Tag: Central Citrus Co. v. Commissioner

  • Central Citrus Co. v. Commissioner, 58 T.C. 365 (1972): Qualifying Property for Investment Credit under IRC Section 38

    Central Citrus Co. v. Commissioner, 58 T. C. 365 (1972)

    Specialized structures and equipment used in the processing and storage of foodstuffs can qualify as ‘section 38 property’ for investment credit under IRC Section 48 if they are integral to manufacturing or production.

    Summary

    Central Citrus Co. constructed a citrus processing plant with ‘sweet rooms’ for controlled storage, blowers and coolers for temperature regulation, and various electrical components. The key issue was whether these items qualified for the investment credit under IRC Section 38. The court held that the sweet rooms were storage facilities integral to the production process, thus qualifying as ‘section 38 property’. Additionally, the blowers and coolers were deemed essential for food processing and qualified, while certain electrical components used in the general operation of the plant did not, but those specifically aiding in processing did qualify.

    Facts

    Central Citrus Co. built a plant in 1968 for processing citrus fruit, including eight specialized ‘sweet rooms’ for controlled storage and conditioning of the fruit before packaging. The plant also featured blowers and coolers to maintain a cool temperature throughout the processing area, and various electrical components. The company claimed an investment credit on these items, which the Commissioner partially disallowed, leading to a tax deficiency notice.

    Procedural History

    The Commissioner issued a notice of deficiency for Central Citrus Co. ‘s 1966 and 1967 tax years due to the partial disallowance of the claimed investment credit. Central Citrus Co. petitioned the U. S. Tax Court for a redetermination of the deficiency. The Tax Court ruled in favor of Central Citrus Co. , finding that the sweet rooms, blowers, coolers, and certain electrical components qualified for the investment credit.

    Issue(s)

    1. Whether the ‘sweet rooms’ qualify as ‘section 38 property’ under IRC Section 48.
    2. Whether the blowers and coolers qualify as ‘section 38 property’.
    3. Whether the electrical equipment qualifies as ‘section 38 property’.

    Holding

    1. Yes, because the sweet rooms were storage facilities integral to the production of citrus fruit, qualifying under IRC Section 48.
    2. Yes, because the blowers and coolers were essential for maintaining the temperature required for processing foodstuffs, qualifying under IRC Section 48.
    3. No, because electrical equipment used in the general operation of the plant does not qualify, but those components aiding specific machinery or processes do qualify under IRC Section 48.

    Court’s Reasoning

    The court analyzed the definition of ‘section 38 property’ under IRC Section 48, focusing on tangible personal property and other tangible property used as an integral part of production or as storage facilities. The sweet rooms were deemed storage facilities because they were specialized for conditioning stored fruit, and their function was essential to the production process. The blowers and coolers qualified as they were necessary for maintaining the temperature required for processing, despite also providing employee comfort. The court distinguished between electrical components used generally in the plant, which did not qualify, and those used specifically with machinery or in the processing line, which did qualify. The court cited regulations and prior cases to support its interpretation of the investment credit provisions.

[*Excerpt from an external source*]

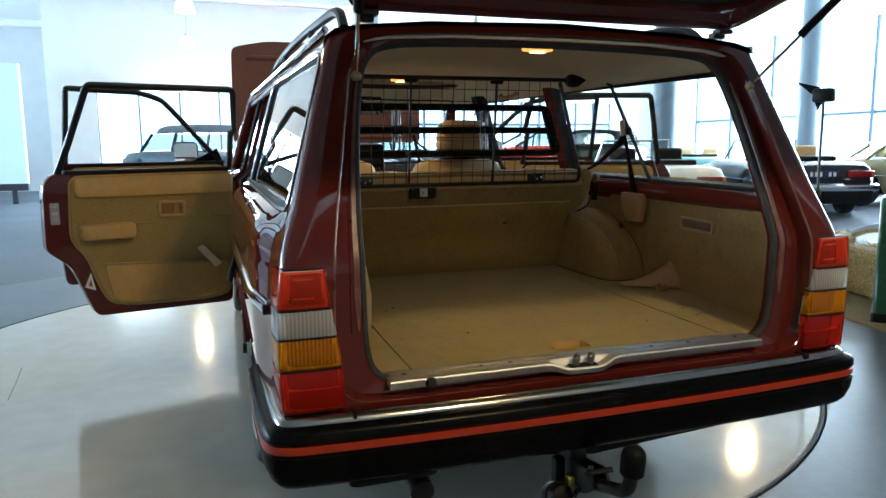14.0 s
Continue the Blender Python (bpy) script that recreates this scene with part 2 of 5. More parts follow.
PAINT = mat("red_car_paint", (0.094, 0.0125, 0.009), 0.5, coat=1.0, coat_rough=0.012, spec=0.0, var=0.05, scale=900, stain=0.15, stain_scale=2.5)
PRIMER = mat("bonnet_inside_paint", (0.27, 0.082, 0.042), 0.5, coat=0.2, var=0.06, stain=0.3, stain_scale=3)
BLACKP = mat("black_plastic", (0.005, 0.005, 0.0055), 0.42, spec=0.2, var=0.25, bump=0.08, bscale=500, stain=0.3)
BUMPER = mat("black_bumper_skin", (0.0022, 0.0022, 0.0025), 0.26, spec=0.07, var=0.2, stain=0.4, color2=(0.008, 0.008, 0.008))
RUBBER = mat("black_rubber", (0.006, 0.006, 0.0065), 0.6, spec=0.3, var=0.2, bump=0.1, bscale=300, stain=0.3)
GREYRUB = mat("grey_weathered_rubber", (0.036, 0.038, 0.039), 0.68, spec=0.3, var=0.2, bump=0.15, bscale=250, stain=0.5)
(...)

    Practical Implications

    This decision clarifies the criteria for what constitutes ‘section 38 property’ under the investment credit provisions, particularly in the context of food processing and storage. It highlights the importance of the function and necessity of equipment to the production process. For similar cases, attorneys should analyze whether equipment or structures are integral to the taxpayer’s business activities and meet the ‘sole justification’ test for processing needs. This ruling may encourage businesses to invest in specialized processing and storage facilities, knowing they can potentially benefit from the investment credit. Later cases, such as Northville Dock Corp. and Sherley-Anderson-Rhea Elevator, Inc. , have applied similar reasoning to different types of storage and processing equipment.